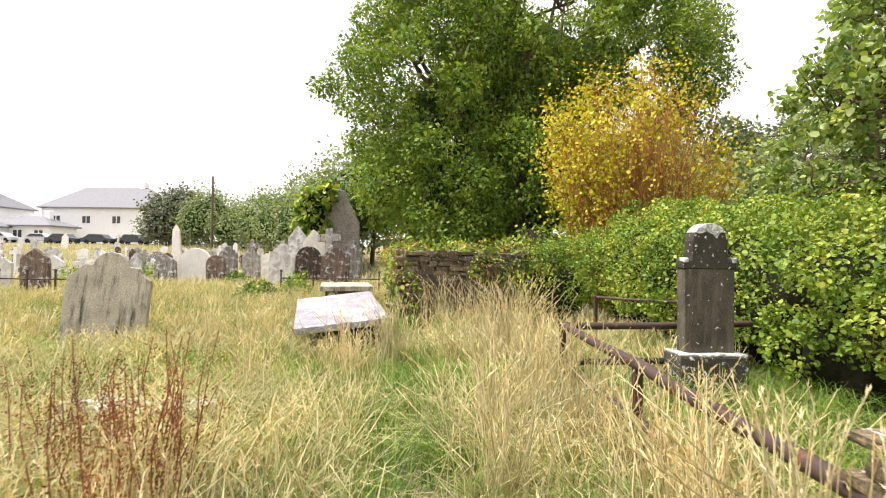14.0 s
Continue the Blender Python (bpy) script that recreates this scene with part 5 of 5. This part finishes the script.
def dock(x, y, n, h, seed):
    r = np.random.default_rng(seed)
    ob = thing("dock_plant", "dead rust-red dock stalks with seed", "weed", pose(x, y, float(ground_z(x, y))), "dock plants")
    tb = Tubes(4)
    P = []
    for i in range(n):
        b = np.array([r.normal(0, 0.16), r.normal(0, 0.16), 0])
        t = b + np.array([r.normal(0, 0.1), r.normal(0, 0.1), h * r.uniform(0.6, 1.15)])
        p = bent(b, t, 0, 6, 0.01)
        tb.mark()
        tb.add(p, np.linspace(0.005, 0.002, 6))
        for k in range(60):
            s = r.uniform(0.45, 1)
            P.append(b + (t - b) * s + r.normal(0, 0.016, 3))
    tb.pieces("stalk", M_DOCK, ob)
    P = np.array(P)
    hang("seeds", leaf_mesh("seeds", DIAMOND, P, r.normal(0, 1, P.shape), r.normal(0, 1, P.shape), np.full(len(P), 0.014), M_DOCK), ob)


flat = thing("grave_kerb", "pale flat kerb stone sunk in the long grass", "kerb", pose(-7.05, -4.0, 0, 0, 0, 82))
part("stone", box_bm(-0.55, 0.5, -0.16, 0.16, -0.1, 0.14, 0.03, 0.03, 4, 31), M_LICHEN, flat)
dock(-5.3, -3.3, 38, 0.85, 1)
dock(-5.9, -3.75, 26, 0.72, 2)
dock(-7.4, -4.6, 10, 0.6, 3)

# the dead umbel weed before the monument
weed = thing("dead_weed", "dead dark brown umbel stalk before the monument", "weed", pose(-0.13, 0.72, 0.13))
rw = np.random.default_rng(5)
tb = Tubes(5)
stem = bent((0, 0, 0), (-0.02, 0.05, 0.82), 0, 7, 0.006)
tb.add(stem, np.linspace(0.007, 0.004, 7))
heads = []
for k in range(14):
    j = 6
    q = stem[j] + np.array([rw.normal(0, 0.035), rw.normal(0, 0.035), 0.93 + rw.uniform(-0.06, 0.06) - stem[j][2]])
    tb.add(bent(stem[j], q, 0.01, 4), np.linspace(0.003, 0.0015, 4))
    heads.append(q)
hang("stalk", tb.mesh("stalk", M_HOLE), weed)
H = np.repeat(np.array(heads), 14, 0) + rw.normal(0, 0.012, (14 * 14, 3))
hang("seed_heads", leaf_mesh("seed_heads", DIAMOND, H, rw.normal(0, 1, H.shape), rw.normal(0, 1, H.shape), np.full(len(H), 0.014), M_TWIG), weed)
::::::
▸ YOUR OBJECTIVE
Pictures in the data above should not be copied; transcribe everything else exactly.

▸ REPLY TO THE EXERCISE
14.0 s
Continue the Blender Python (bpy) script that recreates this scene with part 5 of 5. This part finishes the script.
def dock(x, y, n, h, seed):
    r = np.random.default_rng(seed)
    ob = thing("dock_plant", "dead rust-red dock stalks with seed", "weed", pose(x, y, float(ground_z(x, y))), "dock plants")
    tb = Tubes(4)
    P = []
    for i in range(n):
        b = np.array([r.normal(0, 0.16), r.normal(0, 0.16), 0])
        t = b + np.array([r.normal(0, 0.1), r.normal(0, 0.1), h * r.uniform(0.6, 1.15)])
        p = bent(b, t, 0, 6, 0.01)
        tb.mark()
        tb.add(p, np.linspace(0.005, 0.002, 6))
        for k in range(60):
            s = r.uniform(0.45, 1)
            P.append(b + (t - b) * s + r.normal(0, 0.016, 3))
    tb.pieces("stalk", M_DOCK, ob)
    P = np.array(P)
    hang("seeds", leaf_mesh("seeds", DIAMOND, P, r.normal(0, 1, P.shape), r.normal(0, 1, P.shape), np.full(len(P), 0.014), M_DOCK), ob)


flat = thing("grave_kerb", "pale flat kerb stone sunk in the long grass", "kerb", pose(-7.05, -4.0, 0, 0, 0, 82))
part("stone", box_bm(-0.55, 0.5, -0.16, 0.16, -0.1, 0.14, 0.03, 0.03, 4, 31), M_LICHEN, flat)
dock(-5.3, -3.3, 38, 0.85, 1)
dock(-5.9, -3.75, 26, 0.72, 2)
dock(-7.4, -4.6, 10, 0.6, 3)

# the dead umbel weed before the monument
weed = thing("dead_weed", "dead dark brown umbel stalk before the monument", "weed", pose(-0.13, 0.72, 0.13))
rw = np.random.default_rng(5)
tb = Tubes(5)
stem = bent((0, 0, 0), (-0.02, 0.05, 0.82), 0, 7, 0.006)
tb.add(stem, np.linspace(0.007, 0.004, 7))
heads = []
for k in range(14):
    j = 6
    q = stem[j] + np.array([rw.normal(0, 0.035), rw.normal(0, 0.035), 0.93 + rw.uniform(-0.06, 0.06) - stem[j][2]])
    tb.add(bent(stem[j], q, 0.01, 4), np.linspace(0.003, 0.0015, 4))
    heads.append(q)
hang("stalk", tb.mesh("stalk", M_HOLE), weed)
H = np.repeat(np.array(heads), 14, 0) + rw.normal(0, 0.012, (14 * 14, 3))
hang("seed_heads", leaf_mesh("seed_heads", DIAMOND, H, rw.normal(0, 1, H.shape), rw.normal(0, 1, H.shape), np.full(len(H), 0.014), M_TWIG), weed)